- **Requirements**
Each line below either holds the string "curve" or doesn't. Count those that do and give only the number.

- **Exercise materials**
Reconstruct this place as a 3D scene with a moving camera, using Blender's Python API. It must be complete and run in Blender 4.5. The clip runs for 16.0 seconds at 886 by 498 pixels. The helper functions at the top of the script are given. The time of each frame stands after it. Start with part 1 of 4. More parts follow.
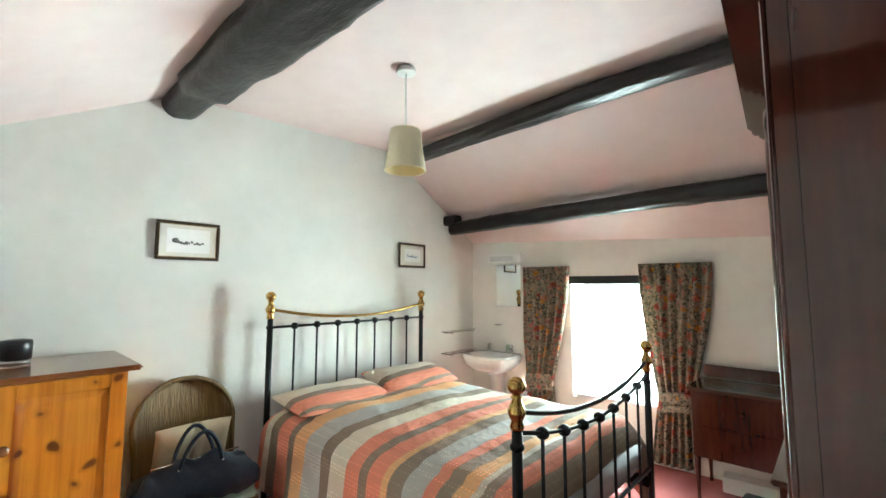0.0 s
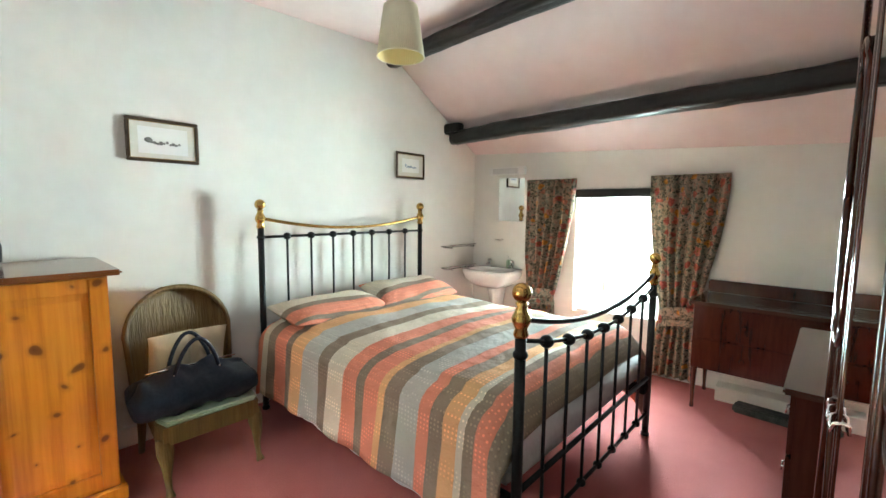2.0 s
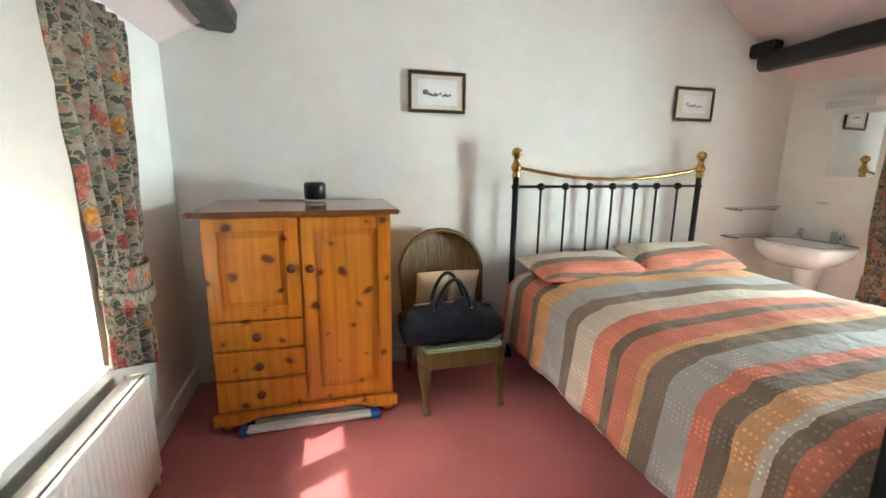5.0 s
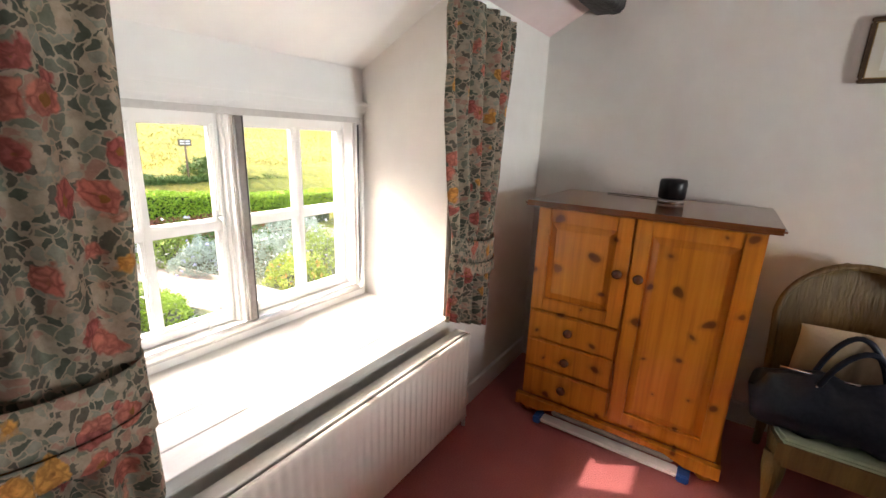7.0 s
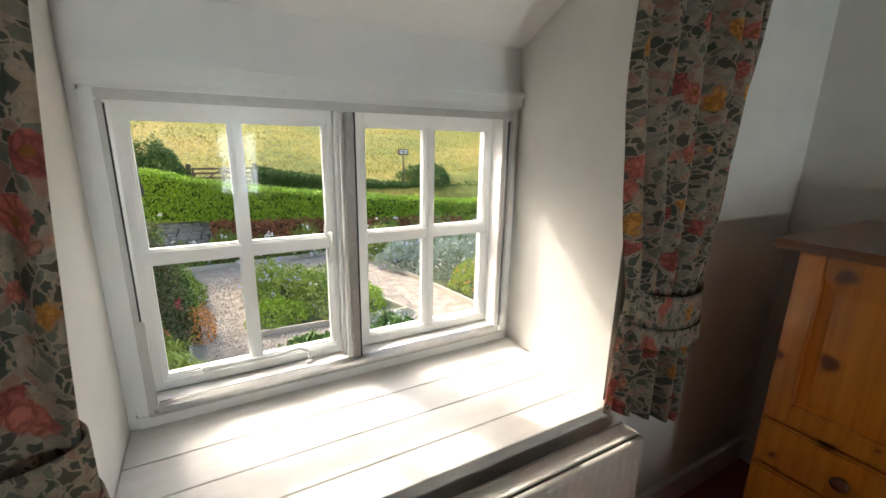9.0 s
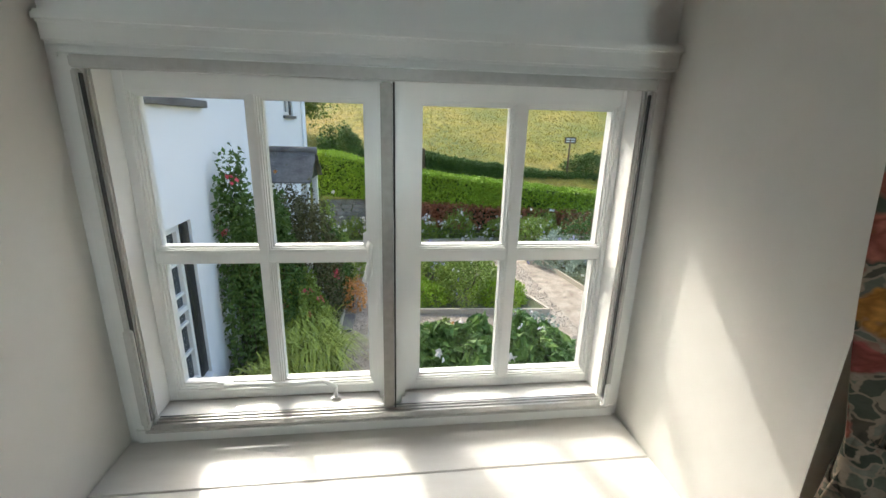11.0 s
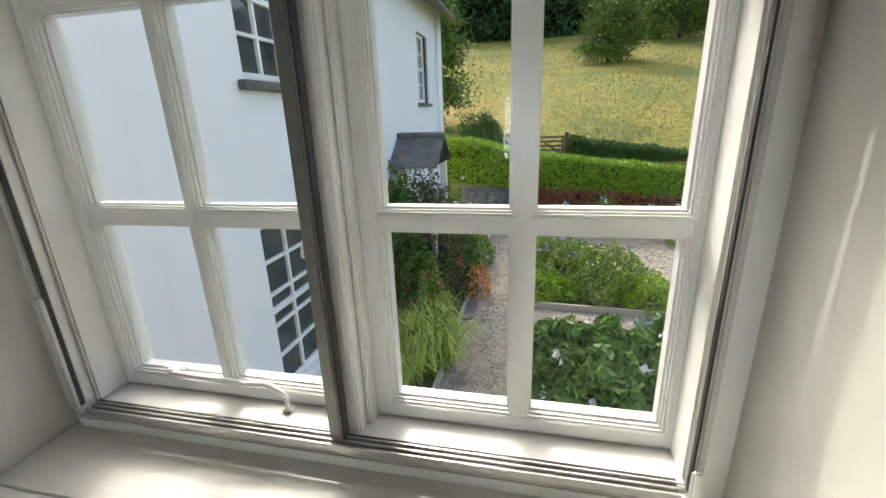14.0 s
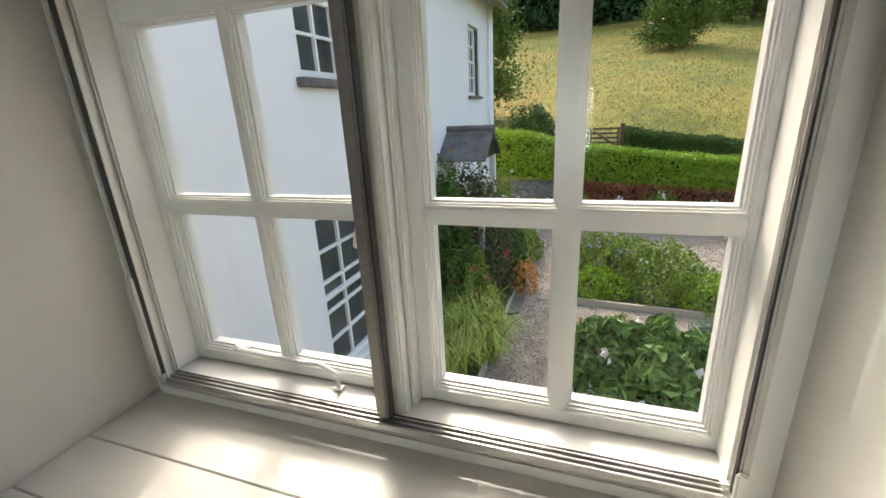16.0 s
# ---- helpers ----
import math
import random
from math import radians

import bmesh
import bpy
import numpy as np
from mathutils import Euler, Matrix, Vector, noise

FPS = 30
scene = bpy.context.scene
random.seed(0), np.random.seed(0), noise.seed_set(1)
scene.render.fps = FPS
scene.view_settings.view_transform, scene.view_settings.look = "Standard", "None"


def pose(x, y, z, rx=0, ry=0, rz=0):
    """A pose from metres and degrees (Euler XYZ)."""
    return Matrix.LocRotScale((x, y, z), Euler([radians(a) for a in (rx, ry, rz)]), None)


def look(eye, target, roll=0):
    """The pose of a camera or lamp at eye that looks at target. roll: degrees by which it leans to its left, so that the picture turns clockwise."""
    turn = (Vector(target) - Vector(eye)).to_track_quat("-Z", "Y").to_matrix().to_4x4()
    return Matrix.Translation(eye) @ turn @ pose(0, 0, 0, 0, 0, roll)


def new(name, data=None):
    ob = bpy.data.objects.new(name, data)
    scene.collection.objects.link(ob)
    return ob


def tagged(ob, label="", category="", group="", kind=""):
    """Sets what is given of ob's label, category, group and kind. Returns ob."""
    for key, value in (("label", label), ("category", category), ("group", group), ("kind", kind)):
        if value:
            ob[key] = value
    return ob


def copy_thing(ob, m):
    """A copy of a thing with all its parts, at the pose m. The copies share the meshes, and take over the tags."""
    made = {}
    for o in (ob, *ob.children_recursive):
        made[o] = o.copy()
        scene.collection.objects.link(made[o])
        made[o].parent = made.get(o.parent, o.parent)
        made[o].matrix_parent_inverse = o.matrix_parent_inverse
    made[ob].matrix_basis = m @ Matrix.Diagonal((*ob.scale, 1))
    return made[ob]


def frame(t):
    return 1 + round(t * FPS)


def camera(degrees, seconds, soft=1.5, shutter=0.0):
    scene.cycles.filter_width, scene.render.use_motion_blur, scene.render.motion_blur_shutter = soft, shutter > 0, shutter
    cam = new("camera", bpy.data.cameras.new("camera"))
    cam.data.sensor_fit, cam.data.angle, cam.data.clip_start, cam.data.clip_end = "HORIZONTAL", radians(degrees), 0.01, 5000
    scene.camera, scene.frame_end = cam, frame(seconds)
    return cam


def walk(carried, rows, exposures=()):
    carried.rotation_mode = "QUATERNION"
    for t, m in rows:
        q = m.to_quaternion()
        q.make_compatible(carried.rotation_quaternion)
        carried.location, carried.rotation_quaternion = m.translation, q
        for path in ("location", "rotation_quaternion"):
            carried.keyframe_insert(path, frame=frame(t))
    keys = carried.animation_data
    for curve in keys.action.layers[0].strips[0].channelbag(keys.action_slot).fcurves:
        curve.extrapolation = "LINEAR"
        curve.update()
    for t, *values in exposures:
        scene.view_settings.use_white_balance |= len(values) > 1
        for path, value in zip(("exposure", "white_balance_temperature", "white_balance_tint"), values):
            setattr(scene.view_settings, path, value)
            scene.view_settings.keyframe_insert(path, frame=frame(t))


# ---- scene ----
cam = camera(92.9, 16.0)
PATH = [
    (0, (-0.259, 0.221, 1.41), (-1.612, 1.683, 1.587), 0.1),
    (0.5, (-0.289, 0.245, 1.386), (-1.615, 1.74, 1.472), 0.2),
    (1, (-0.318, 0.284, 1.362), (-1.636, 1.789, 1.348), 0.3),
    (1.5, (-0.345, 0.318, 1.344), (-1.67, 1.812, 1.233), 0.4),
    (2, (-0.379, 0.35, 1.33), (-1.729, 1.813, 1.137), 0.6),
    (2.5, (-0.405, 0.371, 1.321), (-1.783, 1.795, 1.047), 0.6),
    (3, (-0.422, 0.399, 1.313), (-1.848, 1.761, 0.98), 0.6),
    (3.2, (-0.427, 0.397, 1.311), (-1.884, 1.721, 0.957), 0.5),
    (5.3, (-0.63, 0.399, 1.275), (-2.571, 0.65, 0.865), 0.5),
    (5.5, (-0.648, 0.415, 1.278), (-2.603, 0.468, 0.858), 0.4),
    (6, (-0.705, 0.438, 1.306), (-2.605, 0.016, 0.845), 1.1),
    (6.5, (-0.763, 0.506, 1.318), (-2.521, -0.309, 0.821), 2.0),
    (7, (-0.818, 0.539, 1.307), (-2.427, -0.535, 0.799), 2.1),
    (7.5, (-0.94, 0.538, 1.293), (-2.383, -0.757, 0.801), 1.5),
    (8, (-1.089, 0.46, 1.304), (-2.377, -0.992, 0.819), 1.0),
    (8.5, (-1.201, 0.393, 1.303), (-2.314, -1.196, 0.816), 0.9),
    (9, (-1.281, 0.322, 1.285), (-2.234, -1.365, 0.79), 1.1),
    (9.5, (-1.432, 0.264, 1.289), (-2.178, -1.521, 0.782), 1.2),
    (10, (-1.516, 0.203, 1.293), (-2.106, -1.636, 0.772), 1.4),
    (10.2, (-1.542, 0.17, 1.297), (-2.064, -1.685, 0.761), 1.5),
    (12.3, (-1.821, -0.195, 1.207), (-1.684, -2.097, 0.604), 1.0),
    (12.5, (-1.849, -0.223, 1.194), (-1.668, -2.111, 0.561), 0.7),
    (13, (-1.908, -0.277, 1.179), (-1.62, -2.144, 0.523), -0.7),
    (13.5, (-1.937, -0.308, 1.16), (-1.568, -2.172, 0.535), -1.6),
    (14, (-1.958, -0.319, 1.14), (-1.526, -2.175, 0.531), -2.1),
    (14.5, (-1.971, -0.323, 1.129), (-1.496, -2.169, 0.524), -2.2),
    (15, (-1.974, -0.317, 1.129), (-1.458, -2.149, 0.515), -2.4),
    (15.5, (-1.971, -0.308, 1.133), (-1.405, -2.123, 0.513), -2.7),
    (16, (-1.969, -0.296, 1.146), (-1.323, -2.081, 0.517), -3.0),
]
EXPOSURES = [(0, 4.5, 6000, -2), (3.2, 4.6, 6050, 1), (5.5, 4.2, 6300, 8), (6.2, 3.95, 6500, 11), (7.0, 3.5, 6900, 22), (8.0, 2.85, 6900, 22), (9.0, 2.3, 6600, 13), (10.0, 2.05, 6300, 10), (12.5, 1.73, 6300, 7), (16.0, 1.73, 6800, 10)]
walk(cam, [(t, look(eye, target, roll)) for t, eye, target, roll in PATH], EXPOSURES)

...

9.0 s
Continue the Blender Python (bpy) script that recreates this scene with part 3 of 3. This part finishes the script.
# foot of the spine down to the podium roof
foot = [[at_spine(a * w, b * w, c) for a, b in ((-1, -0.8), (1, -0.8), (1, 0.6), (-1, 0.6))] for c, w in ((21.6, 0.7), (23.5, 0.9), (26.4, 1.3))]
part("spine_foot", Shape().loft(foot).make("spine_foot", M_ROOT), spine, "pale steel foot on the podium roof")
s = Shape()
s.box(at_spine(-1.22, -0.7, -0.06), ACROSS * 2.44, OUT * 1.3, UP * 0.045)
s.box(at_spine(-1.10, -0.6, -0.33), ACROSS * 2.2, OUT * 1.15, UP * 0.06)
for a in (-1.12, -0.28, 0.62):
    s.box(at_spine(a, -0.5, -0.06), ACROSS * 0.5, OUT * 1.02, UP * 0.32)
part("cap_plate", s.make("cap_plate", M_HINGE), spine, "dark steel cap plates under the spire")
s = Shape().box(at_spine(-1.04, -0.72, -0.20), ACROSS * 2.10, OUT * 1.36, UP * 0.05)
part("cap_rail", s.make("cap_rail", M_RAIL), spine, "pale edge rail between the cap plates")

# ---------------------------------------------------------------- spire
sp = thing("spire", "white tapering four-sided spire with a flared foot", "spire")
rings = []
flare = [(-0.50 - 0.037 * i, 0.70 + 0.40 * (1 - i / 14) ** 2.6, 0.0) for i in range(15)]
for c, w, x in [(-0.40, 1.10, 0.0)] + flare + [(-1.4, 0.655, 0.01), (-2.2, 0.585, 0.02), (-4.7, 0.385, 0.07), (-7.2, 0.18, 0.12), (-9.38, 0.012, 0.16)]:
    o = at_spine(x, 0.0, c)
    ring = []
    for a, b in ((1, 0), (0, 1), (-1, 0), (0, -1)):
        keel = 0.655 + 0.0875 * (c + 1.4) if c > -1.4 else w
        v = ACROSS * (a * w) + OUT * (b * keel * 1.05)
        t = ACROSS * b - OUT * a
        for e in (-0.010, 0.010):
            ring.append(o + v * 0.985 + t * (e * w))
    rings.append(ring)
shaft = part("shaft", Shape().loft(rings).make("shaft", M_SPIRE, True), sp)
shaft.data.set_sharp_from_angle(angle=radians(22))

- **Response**
3